◆ What is expected ◆
Find every line in the records below that contains the word "scene", and copy each such line.

◆ Records shown ◆
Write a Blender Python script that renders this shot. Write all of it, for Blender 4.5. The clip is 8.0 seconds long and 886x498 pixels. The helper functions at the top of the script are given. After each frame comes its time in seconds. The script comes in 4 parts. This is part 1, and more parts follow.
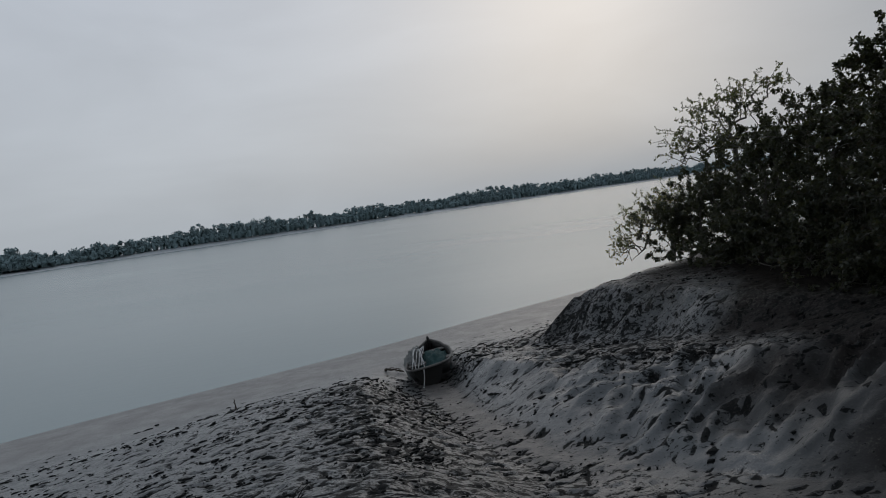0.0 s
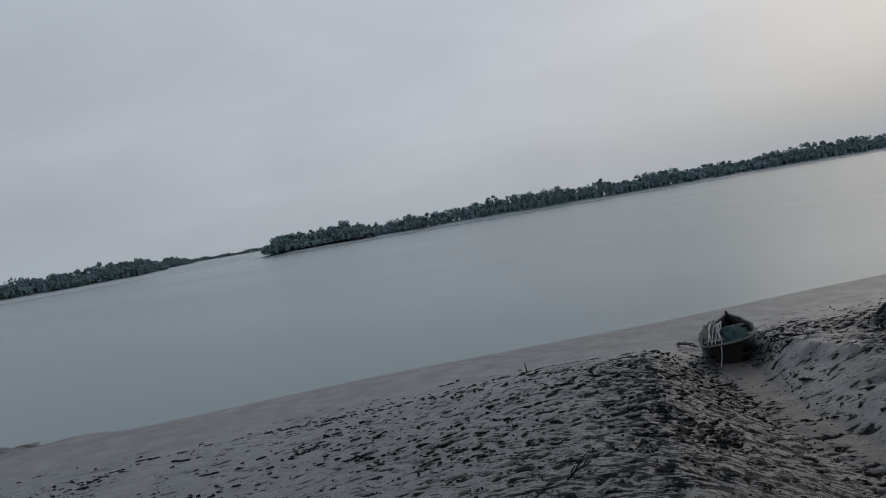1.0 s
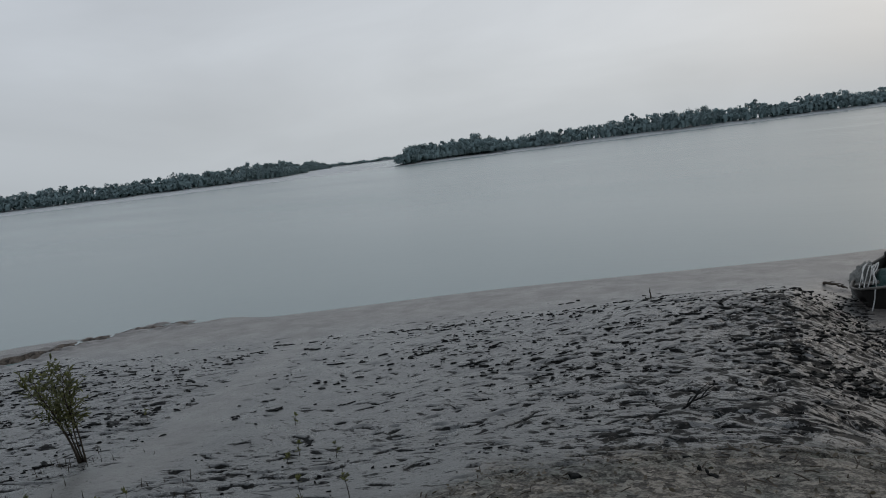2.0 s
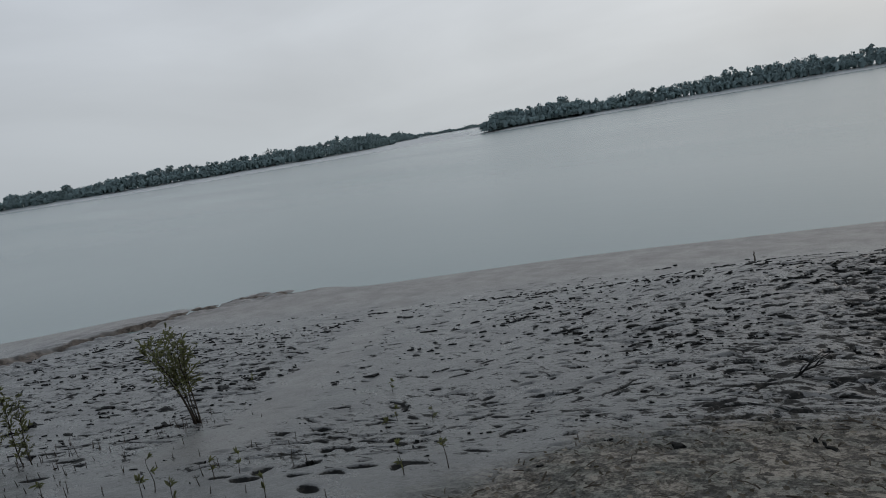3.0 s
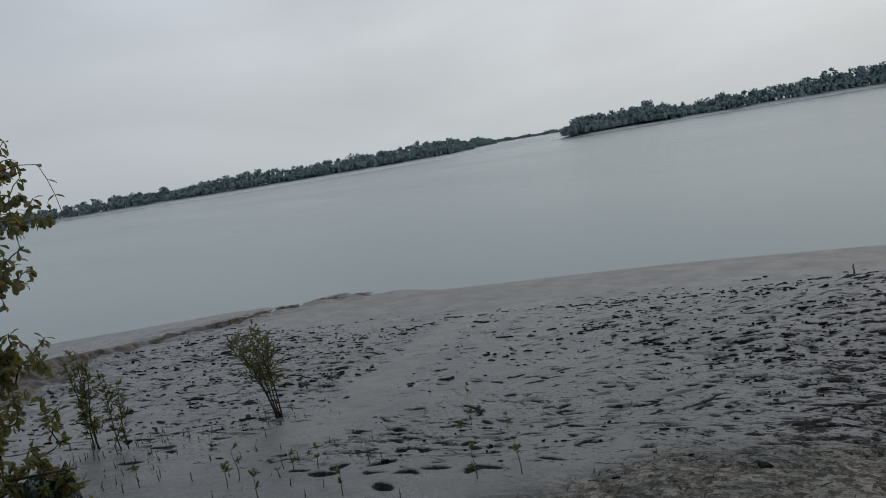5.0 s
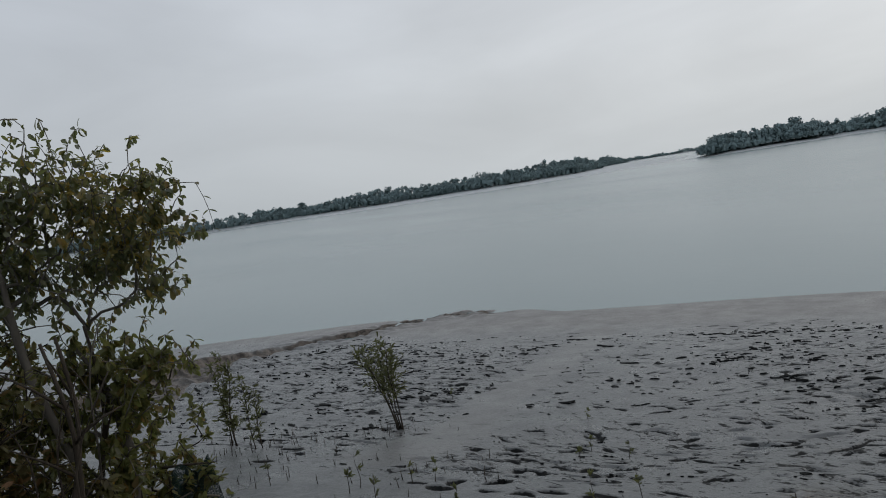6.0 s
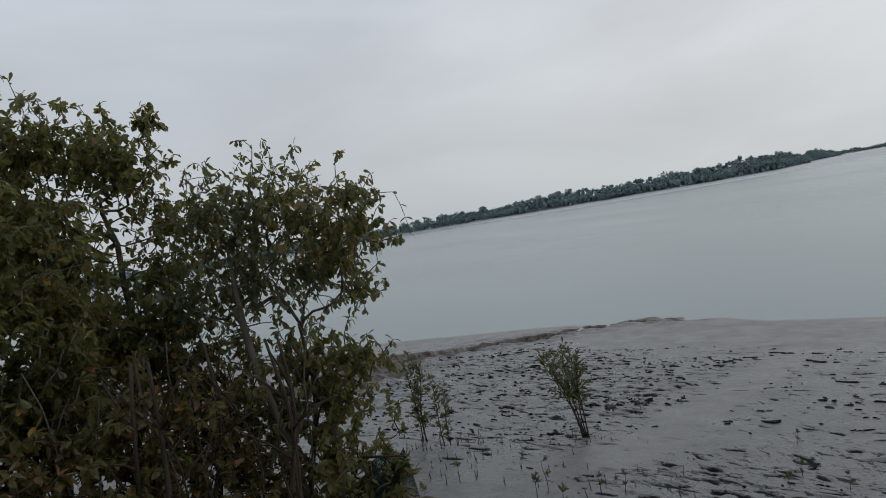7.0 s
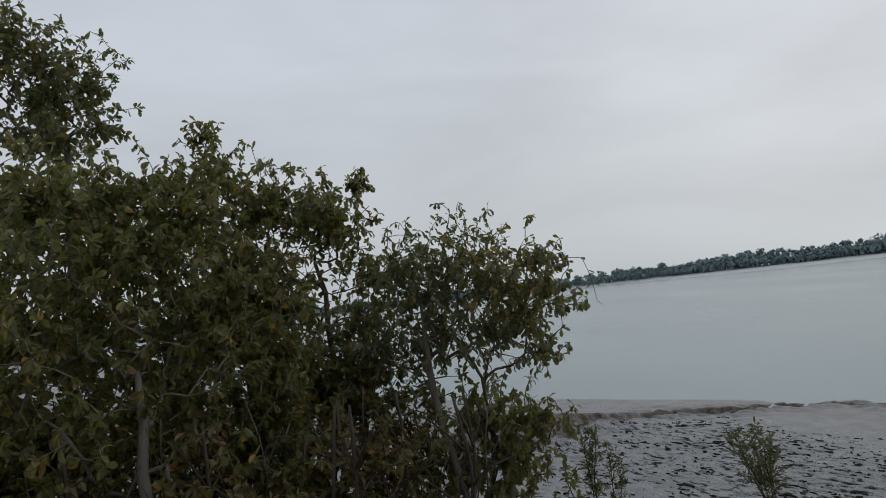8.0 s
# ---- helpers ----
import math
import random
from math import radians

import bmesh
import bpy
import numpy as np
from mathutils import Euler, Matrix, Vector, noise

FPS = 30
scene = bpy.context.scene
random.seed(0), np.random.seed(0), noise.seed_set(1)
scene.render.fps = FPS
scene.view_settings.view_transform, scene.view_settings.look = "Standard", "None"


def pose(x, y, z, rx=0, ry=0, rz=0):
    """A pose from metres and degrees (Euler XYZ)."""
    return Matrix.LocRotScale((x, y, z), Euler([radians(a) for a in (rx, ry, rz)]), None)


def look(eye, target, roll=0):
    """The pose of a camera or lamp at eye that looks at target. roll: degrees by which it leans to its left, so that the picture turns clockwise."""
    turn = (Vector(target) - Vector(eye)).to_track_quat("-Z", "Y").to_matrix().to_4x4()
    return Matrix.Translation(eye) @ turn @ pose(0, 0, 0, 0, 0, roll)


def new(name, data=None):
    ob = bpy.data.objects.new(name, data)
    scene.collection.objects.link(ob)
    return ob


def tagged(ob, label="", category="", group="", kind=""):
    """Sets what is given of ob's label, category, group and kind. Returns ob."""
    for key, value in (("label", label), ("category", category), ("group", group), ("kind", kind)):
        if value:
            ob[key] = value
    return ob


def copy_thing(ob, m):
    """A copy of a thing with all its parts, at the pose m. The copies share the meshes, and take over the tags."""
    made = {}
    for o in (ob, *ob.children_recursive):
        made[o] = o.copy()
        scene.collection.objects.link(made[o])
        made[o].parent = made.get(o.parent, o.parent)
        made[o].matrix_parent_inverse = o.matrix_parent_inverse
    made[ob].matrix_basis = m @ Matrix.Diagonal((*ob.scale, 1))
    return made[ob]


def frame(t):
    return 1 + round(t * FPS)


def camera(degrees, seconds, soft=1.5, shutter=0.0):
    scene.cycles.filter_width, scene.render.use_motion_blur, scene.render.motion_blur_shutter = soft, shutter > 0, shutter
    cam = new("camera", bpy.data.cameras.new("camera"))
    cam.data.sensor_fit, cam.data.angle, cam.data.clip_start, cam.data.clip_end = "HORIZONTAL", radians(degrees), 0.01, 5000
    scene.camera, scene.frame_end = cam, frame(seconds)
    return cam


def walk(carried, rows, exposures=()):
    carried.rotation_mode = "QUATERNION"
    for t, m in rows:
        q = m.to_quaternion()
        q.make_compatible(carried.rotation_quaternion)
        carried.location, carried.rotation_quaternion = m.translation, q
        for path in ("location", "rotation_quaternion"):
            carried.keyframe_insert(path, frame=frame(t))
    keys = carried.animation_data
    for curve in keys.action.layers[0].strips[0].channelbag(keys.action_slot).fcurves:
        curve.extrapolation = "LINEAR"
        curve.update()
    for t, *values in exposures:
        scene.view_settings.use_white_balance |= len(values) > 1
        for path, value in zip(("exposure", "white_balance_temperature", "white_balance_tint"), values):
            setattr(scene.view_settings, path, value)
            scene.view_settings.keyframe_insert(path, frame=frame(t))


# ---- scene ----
cam = camera(67.43, 8.0, soft=1.0)


def aim(x, y, z, yaw, pitch, roll):
    """A camera pose: yaw to the left from +y, pitch up, roll leaning to the right."""
    return pose(x, y, z, 0, 0, yaw) @ pose(0, 0, 0, 90 + pitch) @ pose(0, 0, 0, 0, 0, -roll)


# seconds, place, yaw, pitch, roll
PATH = [
    (0, -0.020, -0.059, 4.218, 0.00, -3.81, 7.94),
    (0.3, 0.034, -0.018, 4.239, 7.44, -4.15, 9.44),
    (0.5, 0.040, -0.052, 4.230, 11.44, -3.05, 10.17),
    (0.8, -0.010, -0.007, 4.229, 18.46, -2.20, 9.59),
    (1, 0.015, -0.024, 4.221, 24.72, -2.66, 9.65),
    (1.2, 0.026, -0.034, 4.223, 29.02, -4.37, 9.45),
    (2.3, -0.016, 0.062, 4.174, 38.39, -8.92, 7.87),
    (2.5, -0.036, 0.049, 4.176, 39.88, -9.24, 9.36),
    (2.8, -0.055, 0.061, 4.163, 43.18, -9.83, 9.54),
    (3, -0.046, 0.064, 4.171, 44.65, -9.92, 9.59),
    (3.5, -0.030, 0.042, 4.180, 47.80, -8.88, 10.63),
    (4, -0.038, 0.058, 4.168, 48.69, -8.36, 9.67),
    (4.2, -0.046, 0.061, 4.169, 48.47, -8.79, 9.04),
    (5.3, -0.023, 0.041, 4.172, 54.18, -7.73, 9.04),
    (5.5, -0.018, 0.037, 4.172, 56.92, -7.05, 8.27),
    (5.8, -0.018, 0.028, 4.182, 59.80, -5.85, 8.75),
    (6, -0.005, 0.038, 4.180, 61.57, -5.11, 9.05),
    (6.3, -0.006, 0.019, 4.178, 67.29, -4.93, 9.30),
    (6.5, -0.004, 0.019, 4.176, 72.75, -4.43, 9.43),
    (6.7, -0.020, 0.002, 4.177, 74.40, -3.51, 9.81),
    (7, -0.007, -0.018, 4.208, 76.76, -2.29, 9.98),
    (7.2, -0.062, -0.044, 4.221, 78.99, -0.79, 6.40),
    (7.5, 0.028, -0.083, 4.258, 84.08, 1.85, 5.05),
    (7.8, 0.037, -0.108, 4.294, 87.11, 4.37, 5.96),
    (8, 0.105, -0.119, 4.307, 90.74, 4.13, 6.70),
]
walk(cam, [(t, aim(*p)) for t, *p in PATH],
     exposures=[(0.0, -0.44, 6280, 10), (0.6, -0.5, 6260, 10), (1.2, -0.42, 6300, 10), (2.4, -0.05, 6600, 10), (4.0, -0.05, 6600, 10),
                (5.5, 0.0, 6650, 10), (8.0, 0.15, 6750, 11)])

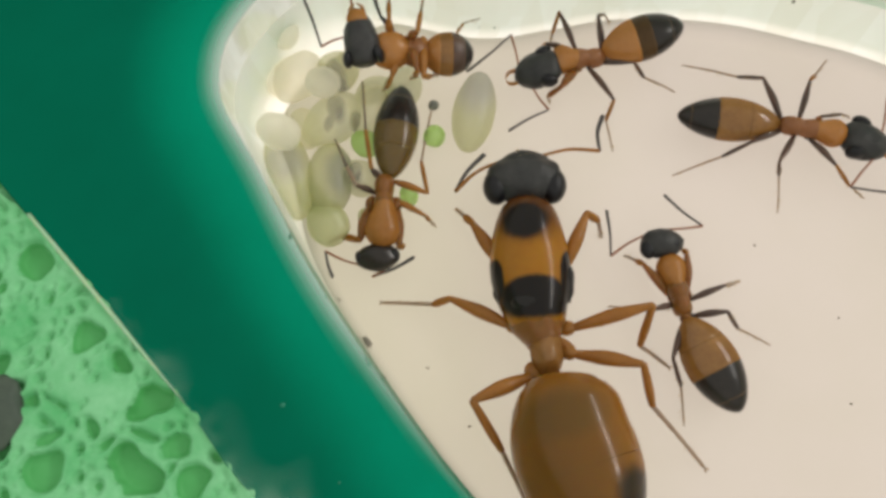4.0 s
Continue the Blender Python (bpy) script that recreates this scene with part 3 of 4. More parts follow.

◆ Response to this exercise ◆
scene = bpy.context.scene
scene.render.fps = FPS
scene.view_settings.view_transform, scene.view_settings.look = "Standard", "None"
    scene.collection.objects.link(ob)
        scene.collection.objects.link(made[o])
    scene.cycles.filter_width, scene.render.use_motion_blur, scene.render.motion_blur_shutter = soft, shutter > 0, shutter
    scene.camera, scene.frame_end = cam, frame(seconds)
        scene.view_settings.use_white_balance |= len(values) > 1
            setattr(scene.view_settings, path, value)
            scene.view_settings.keyframe_insert(path, frame=frame(t))
# ---- scene ----
Continue the Blender Python (bpy) script that recreates this scene with part 3 of 4. More parts follow.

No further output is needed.